A Land People Don’t Visit for Beauty Alone
New Guinea is one of the most remote and mysterious places on Earth, a land of jagged mountains, dense rivers, and deep cultural traditions that have survived for thousands of years. But many outsiders do not come for its beauty or history. They come because beneath those mountains lies enormous mineral wealth—gold, copper, and other resources so valuable they could have transformed the island into one of the richest places on the planet. Instead, for many local people, that wealth has brought conflict, displacement, and loss rather than prosperity. 
Sacred Mountains, Buried Riches
Some of New Guinea’s largest mines sit on land that indigenous communities have considered sacred for generations. In the Mimika region, on the Indonesian side of the island, the Grasberg mine became one of the richest gold and copper sites in the world. But for the people who lived there long before mining began, these mountains were never just rock. They were part of ancestry, spirituality, and identity—places where the living remained connected to the spirits of the past. When those mountains were carved open, the change was not only environmental or economic, but also deeply cultural and emotional. 
When Wealth Arrives, But Locals Lose
Once mining operations expanded, roads cut through forests, entire slopes were stripped away, and families were forced to relocate. Many local people said land was taken without fair negotiation or proper compensation, and some claimed that resistance was met with arrests, violence, and even death. Although agreements were later signed promising shared benefits and stability, many communities felt the wealth flowed outward while they were left with disruption and hardship. What should have been a story of development instead became, for many, a story of outsiders growing rich while traditional owners paid the price. 
The Cost Written Into Rivers and Forests
The consequences spread beyond land ownership. Rivers once used for drinking and fishing became contaminated by mining waste, forests retreated, and fish were no longer considered safe in some areas. From a distance, mineral exports made the region look successful, generating billions of dollars and attracting global attention. But closer to the ground, the reality was far more fragile: communities living beside enormous industrial wealth often experienced environmental decline, cultural erosion, and a sense that the land no longer felt like home. 
The Ancient Dream of Turning Metal Into Gold
For centuries, alchemists dreamed of transforming ordinary metals into gold using mystical methods, rituals, and the legendary Philosopher’s Stone. That dream remained impossible—until modern physics showed that, technically, such a transformation could happen under extraordinary conditions. In 2025, scientists working with the Large Hadron Collider managed to produce tiny amounts of gold by accelerating lead particles to nearly the speed of light. It was not magic, and it certainly was not profitable, but it proved that a fantasy chased for thousands of years could briefly become reality inside one of the most advanced scientific machines ever built. 
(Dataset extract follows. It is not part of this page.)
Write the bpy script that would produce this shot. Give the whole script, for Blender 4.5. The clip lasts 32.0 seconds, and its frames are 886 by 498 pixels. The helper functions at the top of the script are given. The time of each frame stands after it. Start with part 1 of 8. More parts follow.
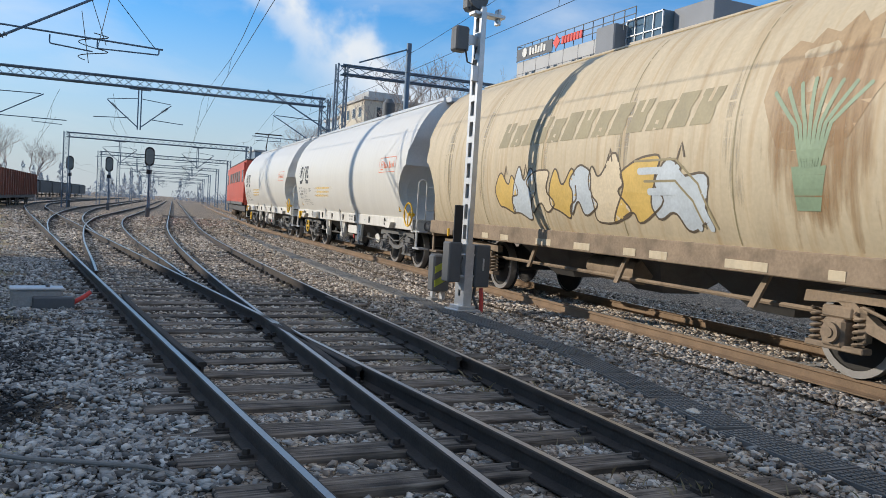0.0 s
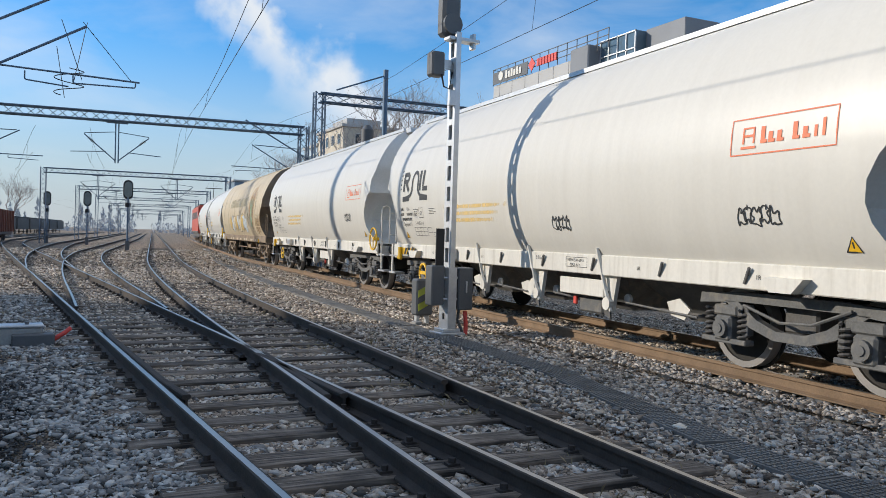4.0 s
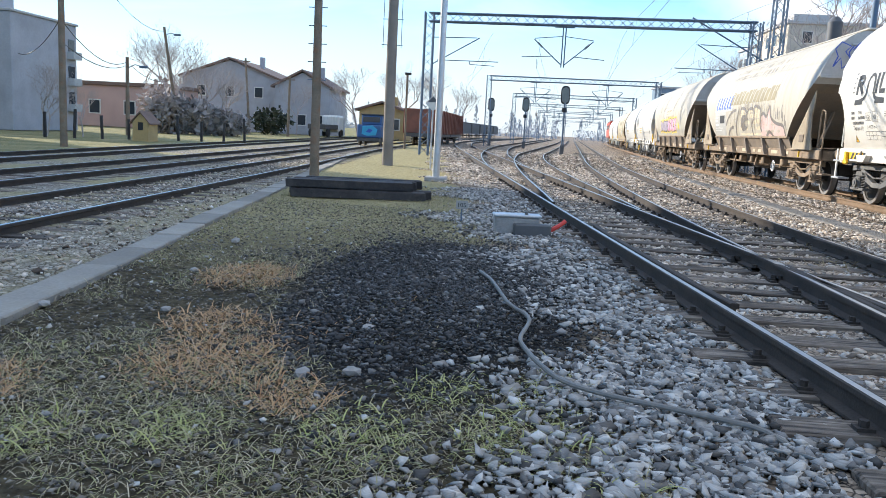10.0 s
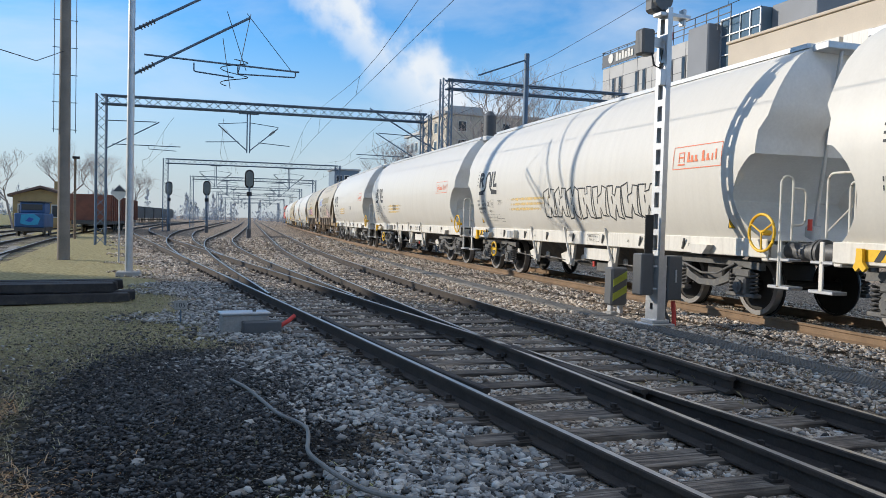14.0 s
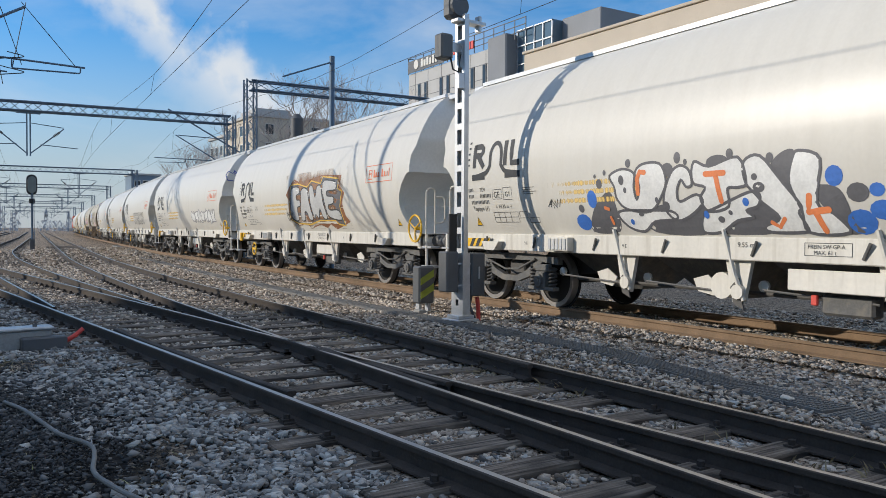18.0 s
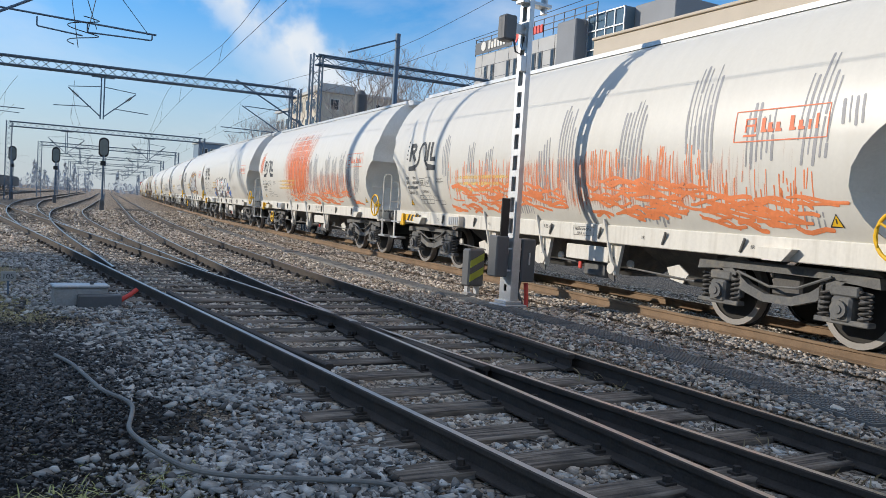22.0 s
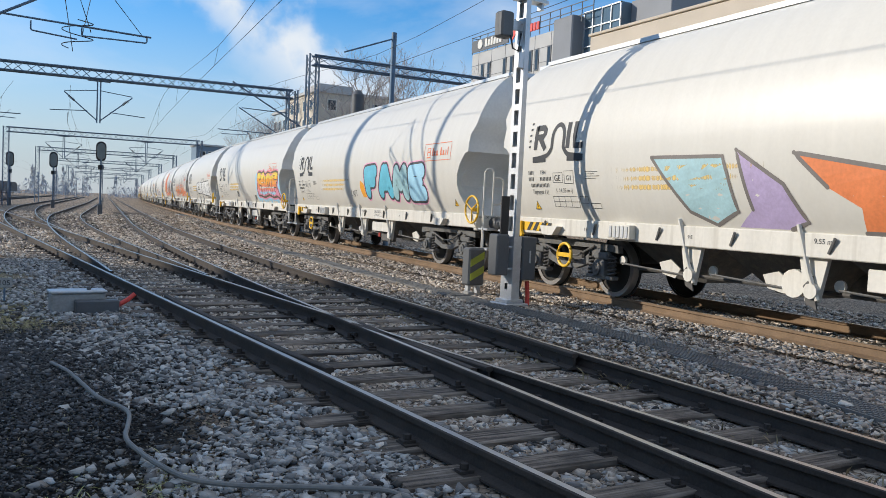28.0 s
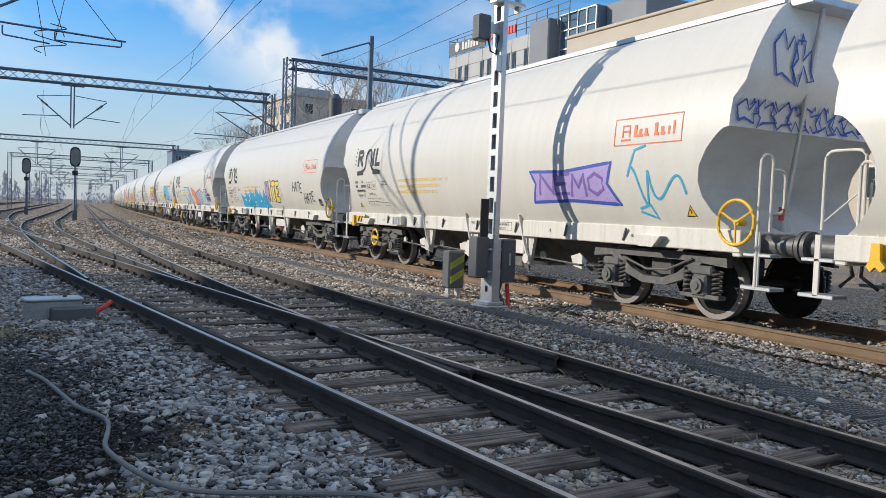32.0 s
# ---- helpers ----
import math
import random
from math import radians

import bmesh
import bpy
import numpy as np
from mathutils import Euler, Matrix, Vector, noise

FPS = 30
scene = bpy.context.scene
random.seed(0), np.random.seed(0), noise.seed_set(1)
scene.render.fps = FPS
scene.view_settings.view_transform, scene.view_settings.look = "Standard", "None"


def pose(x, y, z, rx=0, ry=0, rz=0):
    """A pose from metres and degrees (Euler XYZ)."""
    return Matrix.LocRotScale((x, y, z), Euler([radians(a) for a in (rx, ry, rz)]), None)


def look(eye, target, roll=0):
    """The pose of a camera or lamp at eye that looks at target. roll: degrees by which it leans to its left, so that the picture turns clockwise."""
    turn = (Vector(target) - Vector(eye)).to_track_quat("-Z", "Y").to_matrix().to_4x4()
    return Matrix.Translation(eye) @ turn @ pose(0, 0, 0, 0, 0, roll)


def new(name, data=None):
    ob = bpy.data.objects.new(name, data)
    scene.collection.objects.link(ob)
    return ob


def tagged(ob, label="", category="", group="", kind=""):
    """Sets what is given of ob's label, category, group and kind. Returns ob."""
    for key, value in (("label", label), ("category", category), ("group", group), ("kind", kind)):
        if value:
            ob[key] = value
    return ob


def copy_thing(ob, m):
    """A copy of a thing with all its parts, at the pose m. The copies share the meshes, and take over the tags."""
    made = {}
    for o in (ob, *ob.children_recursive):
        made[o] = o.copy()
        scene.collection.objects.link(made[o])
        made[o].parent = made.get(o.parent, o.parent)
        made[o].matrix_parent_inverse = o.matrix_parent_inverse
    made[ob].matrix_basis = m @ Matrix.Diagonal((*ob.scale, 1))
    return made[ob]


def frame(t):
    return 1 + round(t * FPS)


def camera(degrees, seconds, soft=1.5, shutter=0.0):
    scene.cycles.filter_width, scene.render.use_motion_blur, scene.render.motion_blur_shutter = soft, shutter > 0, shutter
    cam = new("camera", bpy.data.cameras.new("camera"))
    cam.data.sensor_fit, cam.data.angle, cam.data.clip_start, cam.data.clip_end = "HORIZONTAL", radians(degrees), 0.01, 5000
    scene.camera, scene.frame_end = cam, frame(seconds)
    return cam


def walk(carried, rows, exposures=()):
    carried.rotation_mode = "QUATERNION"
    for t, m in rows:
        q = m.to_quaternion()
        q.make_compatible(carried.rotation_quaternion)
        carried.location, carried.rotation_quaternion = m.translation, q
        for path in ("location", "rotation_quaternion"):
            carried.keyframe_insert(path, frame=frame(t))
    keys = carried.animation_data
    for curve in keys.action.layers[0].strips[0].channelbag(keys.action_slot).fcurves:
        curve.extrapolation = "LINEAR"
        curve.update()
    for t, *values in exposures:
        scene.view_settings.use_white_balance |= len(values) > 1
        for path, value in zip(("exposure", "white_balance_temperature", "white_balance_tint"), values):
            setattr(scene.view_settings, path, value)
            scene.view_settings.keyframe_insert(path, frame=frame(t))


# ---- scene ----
cam = camera(59.1, 32.0, soft=0.65)
PATH = [
    (0, (0.248, -0.159, 1.607), (1.06, 1.667, 1.515), 3.5),
    (0.5, (0.239, -0.17, 1.607), (1.057, 1.653, 1.523), 3.1),
    (1, (0.227, -0.179, 1.605), (1.051, 1.642, 1.527), 2.9),
    (1.5, (0.222, -0.182, 1.609), (1.054, 1.635, 1.537), 2.9),
    (2, (0.232, -0.185, 1.606), (1.078, 1.627, 1.543), 2.5),
    (2.5, (0.241, -0.168, 1.601), (1.094, 1.64, 1.551), 2.1),
    (3, (0.25, -0.154, 1.604), (1.101, 1.656, 1.564), 1.8),
    (3.5, (0.246, -0.181, 1.608), (1.097, 1.629, 1.577), 1.7),
    (5.5, (0.272, -0.172, 1.591), (1.11, 1.643, 1.561), 1.5),
    (6, (0.331, -0.131, 1.579), (1.16, 1.688, 1.512), 1.6),
    (6.5, (0.4, 0.012, 1.526), (1.225, 1.829, 1.387), 2.0),
    (7, (0.37, 0.164, 1.501), (1.222, 1.965, 1.325), 2.2),
    (7.5, (0.307, 0.302, 1.51), (1.165, 2.099, 1.319), 2.4),
    (7.7, (0.247, 0.406, 1.5), (0.998, 2.251, 1.322), 2.3),
    (7.8, (0.276, 0.509, 1.55), (0.958, 2.379, 1.353), 1.3),
    (8, (0.166, 0.498, 1.526), (0.71, 2.414, 1.347), 2.2),
    (8.5, (0.003, 0.617, 1.499), (0.412, 2.566, 1.312), 3.4),
    (9, (-0.256, 0.74, 1.479), (-0.015, 2.713, 1.258), 3.0),
    (9.5, (-0.48, 0.797, 1.446), (-0.452, 2.778, 1.174), 3.7),
    (10, (-0.695, 0.861, 1.372), (-0.835, 2.833, 1.071), 3.0),
    (10.5, (-0.95, 0.962, 1.405), (-1.116, 2.935, 1.116), 2.8),
    (11, (-1.114, 0.963, 1.452), (-1.052, 2.951, 1.244), 0.9),
    (11.5, (-1.227, 0.918, 1.496), (-1.037, 2.9, 1.3), 0.7),
    (12, (-1.245, 0.9, 1.514), (-0.912, 2.866, 1.347), 1.1),
    (12.5, (-1.304, 0.894, 1.528), (-0.845, 2.836, 1.403), 1.0),
    (13, (-1.329, 0.887, 1.529), (-0.774, 2.806, 1.427), 1.2),
    (13.5, (-1.332, 0.877, 1.54), (-0.731, 2.783, 1.454), 1.4),
    (14, (-1.32, 0.86, 1.549), (-0.679, 2.753, 1.481), 1.5),
    (14.5, (-1.308, 0.861, 1.548), (-0.618, 2.737, 1.491), 1.8),
    (16.5, (-1.279, 0.87, 1.535), (-0.424, 2.678, 1.492), 2.4),
    (17, (-1.257, 0.837, 1.531), (-0.258, 2.569, 1.496), 2.0),
    (17.5, (-1.25, 0.833, 1.519), (-0.187, 2.527, 1.481), 1.1),
    (18, (-1.23, 0.848, 1.502), (-0.16, 2.537, 1.452), 0.3),
    (18.5, (-1.22, 0.852, 1.496), (-0.165, 2.55, 1.431), -0.6),
    (19, (-1.225, 0.869, 1.496), (-0.197, 2.583, 1.426), -0.9),
    (19.5, (-1.245, 0.859, 1.496), (-0.24, 2.587, 1.428), -0.7),
    (20, (-1.242, 0.874, 1.493), (-0.25, 2.61, 1.422), -0.2),
    (20.5, (-1.276, 0.921, 1.493), (-0.294, 2.661, 1.416), 0.2),
    (21, (-1.275, 0.971, 1.486), (-0.295, 2.712, 1.404), 0.5),
    (21.5, (-1.19, 0.909, 1.491), (-0.219, 2.656, 1.405), 2.7),
    (22, (-1.111, 0.851, 1.497), (-0.166, 2.611, 1.398), 3.6),
    (22.5, (-1.084, 0.906, 1.517), (-0.156, 2.675, 1.417), 3.1),
    (23, (-1.079, 0.999, 1.516), (-0.165, 2.775, 1.417), 2.4),
    (23.5, (-1.046, 0.93, 1.518), (-0.139, 2.71, 1.416), 2.7),
    (24, (-1.029, 0.859, 1.509), (-0.133, 2.643, 1.392), 3.2),
    (24.5, (-1.078, 0.909, 1.513), (-0.182, 2.693, 1.395), 3.1),
    (25, (-1.131, 0.997, 1.507), (-0.232, 2.78, 1.392), 2.5),
    (25.5, (-1.101, 0.978, 1.502), (-0.193, 2.756, 1.385), 2.2),
    (26, (-1.051, 0.934, 1.508), (-0.133, 2.707, 1.387), 2.6),
    (26.5, (-1.038, 0.914, 1.506), (-0.11, 2.682, 1.392), 2.9),
    (28.5, (-1.088, 0.969, 1.494), (-0.134, 2.724, 1.395), 2.6),
    (29, (-1.101, 1.001, 1.486), (-0.138, 2.751, 1.39), 2.6),
    (29.5, (-1.1, 1.001, 1.485), (-0.133, 2.749, 1.388), 2.6),
    (30, (-1.114, 0.987, 1.484), (-0.143, 2.733, 1.39), 2.6),
    (30.5, (-1.131, 0.972, 1.486), (-0.154, 2.715, 1.393), 2.7),
    (31, (-1.126, 0.955, 1.492), (-0.144, 2.694, 1.398), 2.6),
    (31.5, (-1.109, 0.949, 1.491), (-0.12, 2.685, 1.397), 2.6),
    (32, (-1.082, 0.946, 1.5), (-0.089, 2.68, 1.408), 2.2),
]
walk(cam, [(t, look(eye, target, roll)) for t, eye, target, roll in PATH],
     [(0, 0.17), (5.5, 0.15), (6.0, 0.23), (6.6, 0.50), (7.0, 0.65), (7.6, 0.55), (8.2, 0.47), (9.0, 0.63), (9.6, 0.80), (10.0, 1.00), (10.6, 0.80), (11.0, 0.55), (11.6, 0.40), (12.2, 0.33), (13.5, 0.25), (16.5, 0.12), (18, 0.0), (20, 0.13), (22, 0.17), (32, 0.19)])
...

Gold That Exists for Only a Moment
Inside the collider, lead nuclei rushing past one another created intense electromagnetic effects that stripped away protons, briefly turning lead into gold. Scientists managed to create tens of thousands of gold nuclei per second, but the total amount was microscopic—far less than a grain of dust—and the particles disappeared almost instantly after colliding with the walls of the machine. So while the experiment fulfilled the technical dream of making gold, it also showed how impractical the process is. The real value of the experiment was never wealth. It was knowledge: a glimpse into the hidden laws governing matter, energy, and the origins of the universe. 
Why Scientists Chase the Impossible
The collider was not built to enrich anyone. Its true purpose is to explore the deepest questions in physics—how particles gain mass, how matter behaved after the Big Bang, and what invisible forces shape the universe. Research at the LHC helped confirm the Higgs boson, study quark-gluon plasma, and push scientists closer to understanding dark matter and the hidden architecture of reality. These discoveries may seem distant from everyday life, but history shows that strange and abstract experiments often lay the groundwork for future technologies. Just as early research into electricity once seemed mysterious and impractical, today’s particle physics may one day reshape the world in ways we cannot yet predict. 
Why Gold Still Rules the Human Imagination
Gold has always held a special place in human history because it combines beauty, rarity, durability, and symbolism. It does not rust, corrode, or decay, and for centuries it has represented power, wealth, and security across cultures. That is why people keep chasing it—from riverbeds and mountain mines to laboratories and even cosmic theories about neutron star collisions. But the story of gold is never only about treasure. In New Guinea, it became a source of pain. In science, it became a tool for discovery. In both cases, gold reveals something deeper about humanity: our desire to possess what glitters, and our willingness to reshape worlds—both earthly and cosmic—in pursuit of it.